Kalamazoo Advocates Honor Victims of Gun Violence

Feb 25, 2019

Dorothy Johnson-Speight visits the grave of her son, Khaaliq Jabbar Johnson, in Philadelphia on Monday, May 9, 2016. Johnson was killed in a shooting in 2001
Credit Matt Rourke / AP Photo

Earlier this month, several Kalamazoo-area advocacy groups came together to honor the memory of those who have died from gun violence. 

The Annual Service of Remembrance and Action is in its fifth year. Reverend Linda MacDonald is one of the event’s organizers.

“What this service is about is assuring everybody that their loved one is remembered, and that they are remembered as a family member, and that together we have a way that we can work, so that their loved one will not have died in vain.”

MacDonald says that gun violence survivors and those who have lost someone often feel isolated. Events like the Service of Remembrance and Action are places where those affected can be a part of a supportive community.

“I think the thing about gun violence of any kind, whether its suicide or somebody dying in a homicide situation, or an unintentional shooting, is that at some level, the people left behind feel that they should have been able to stop it,” MacDonald says. “And so they feel shame about it, they’re afraid to talk about it. Our society doesn’t want people to talk about it, the gun lobby doesn’t want anybody talking about it, that’s for sure.”
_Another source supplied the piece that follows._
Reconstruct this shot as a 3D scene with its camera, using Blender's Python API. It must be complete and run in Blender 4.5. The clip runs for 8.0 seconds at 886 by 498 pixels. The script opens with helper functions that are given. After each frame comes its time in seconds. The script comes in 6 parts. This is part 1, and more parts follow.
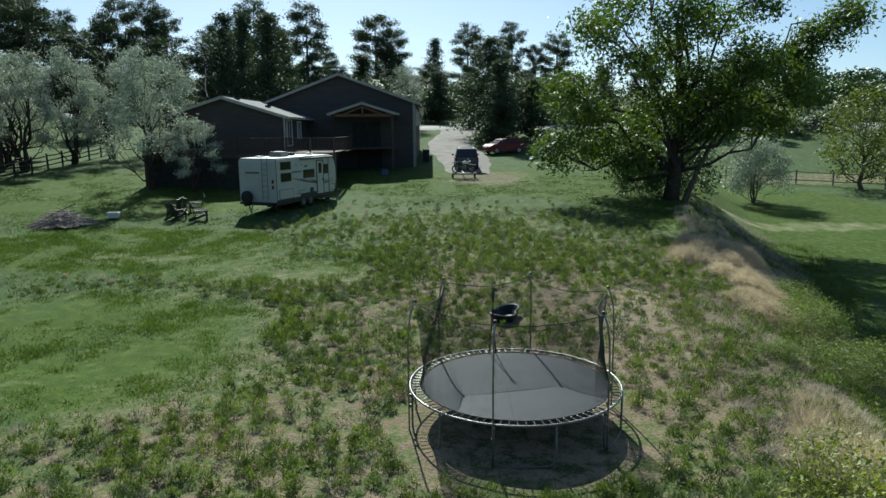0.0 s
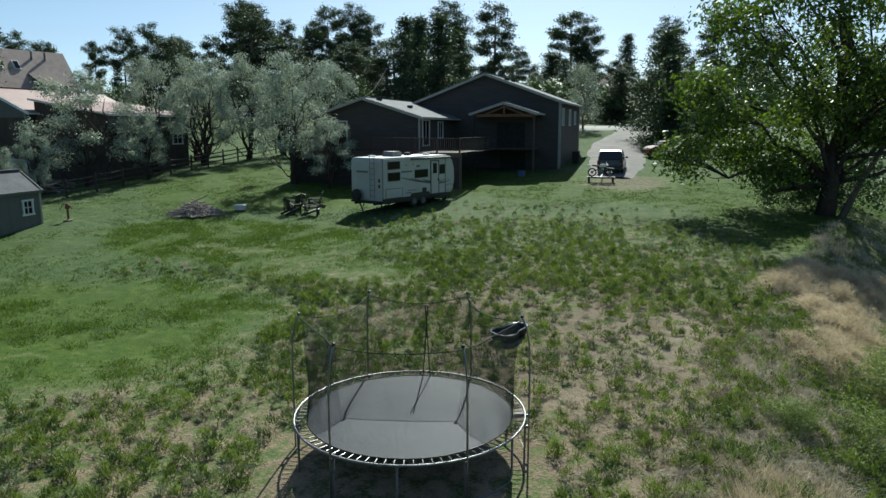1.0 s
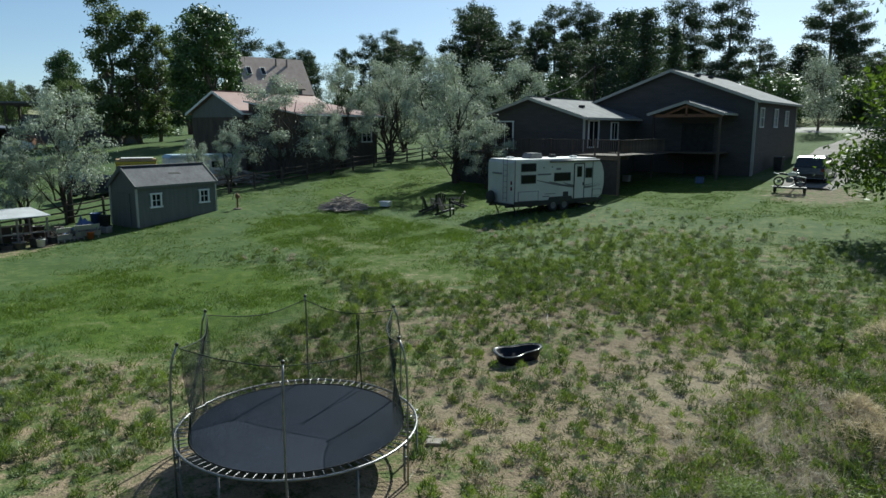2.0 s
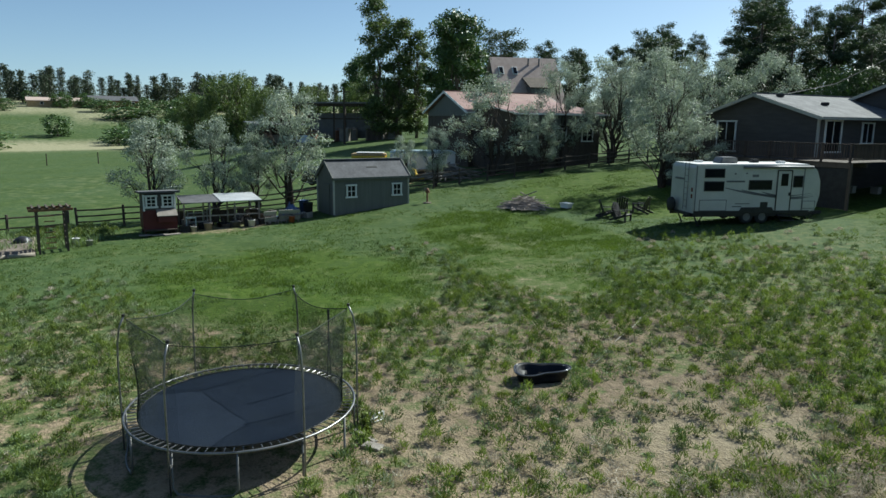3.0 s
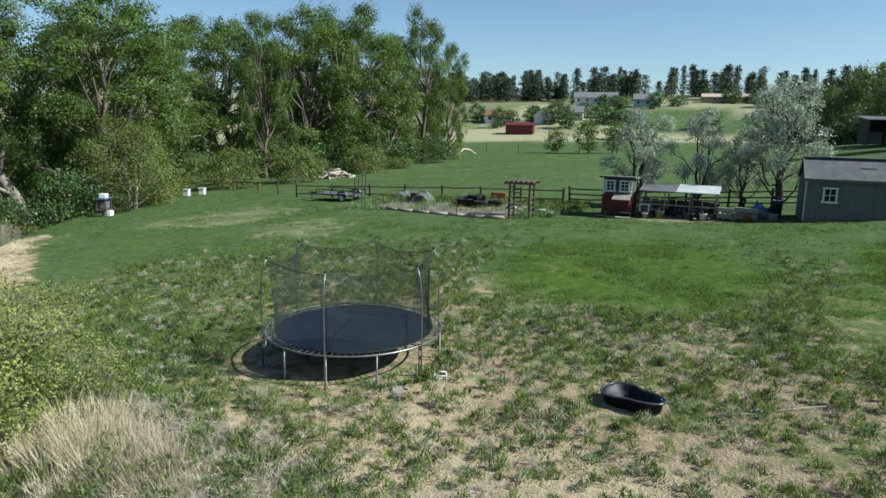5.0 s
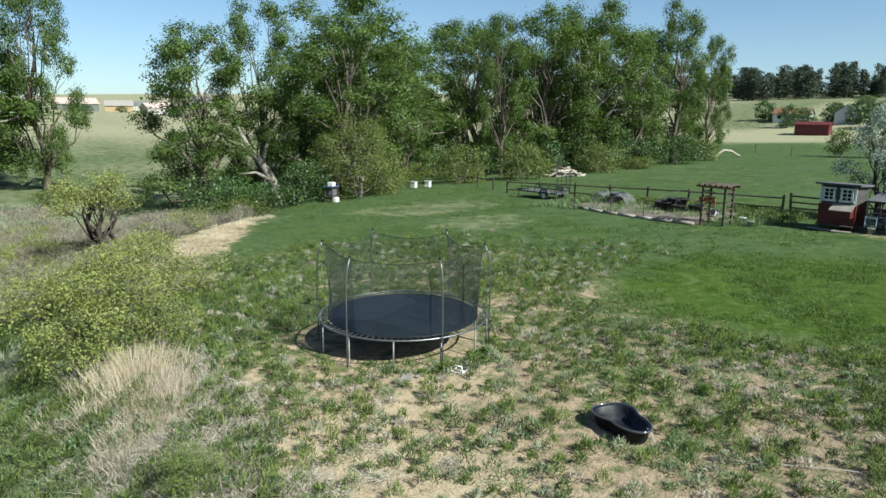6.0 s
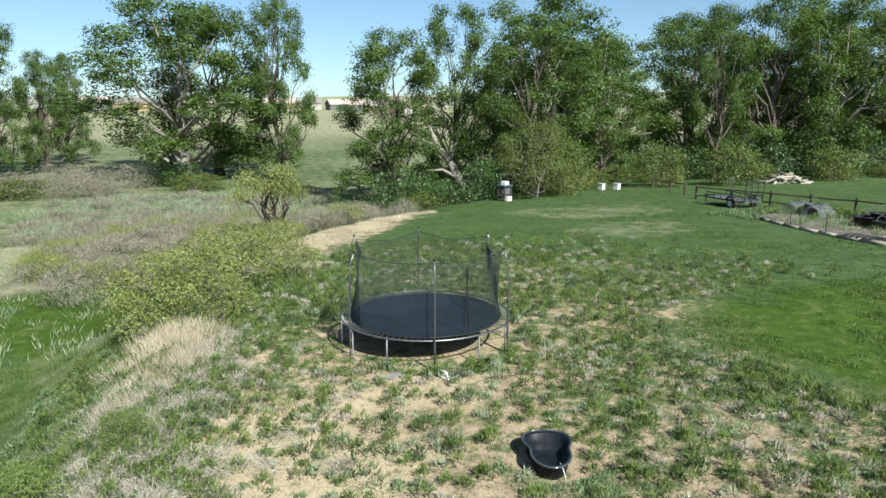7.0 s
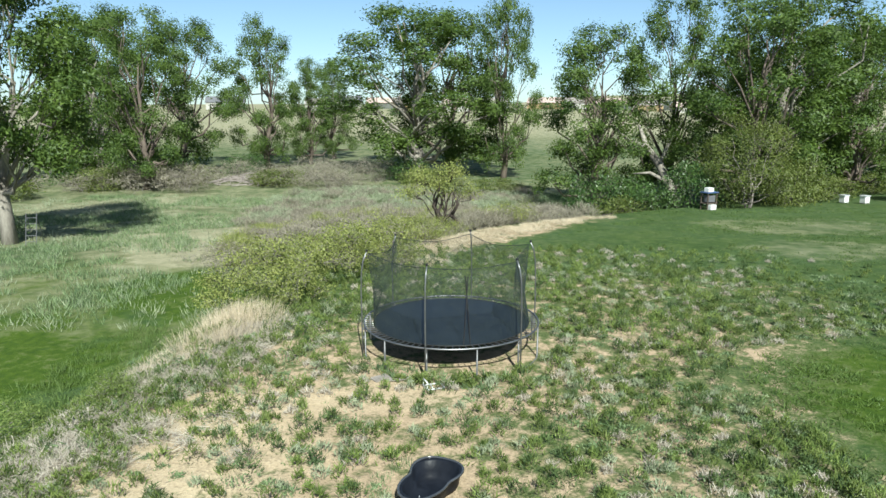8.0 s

MacDonald is also a part of the local Mom’s Demand Action group, that started just before the mass shooting in Kalamazoo County in 2016. MacDonald says violence in the United States continues, and noted events that took place prior to this month’s service.

“We planned this service a number of weeks ago, and before we even had the service, before we’ve even commemorated Parkland, we’ve had Aurora, Illinois, had a mass killing at a business, and we’ve had a mass killing in Mississippi, that was on Friday.”

MacDonald says people interested in the issue should join a local gun safety group. She says many organizations can be found at Everytown.org.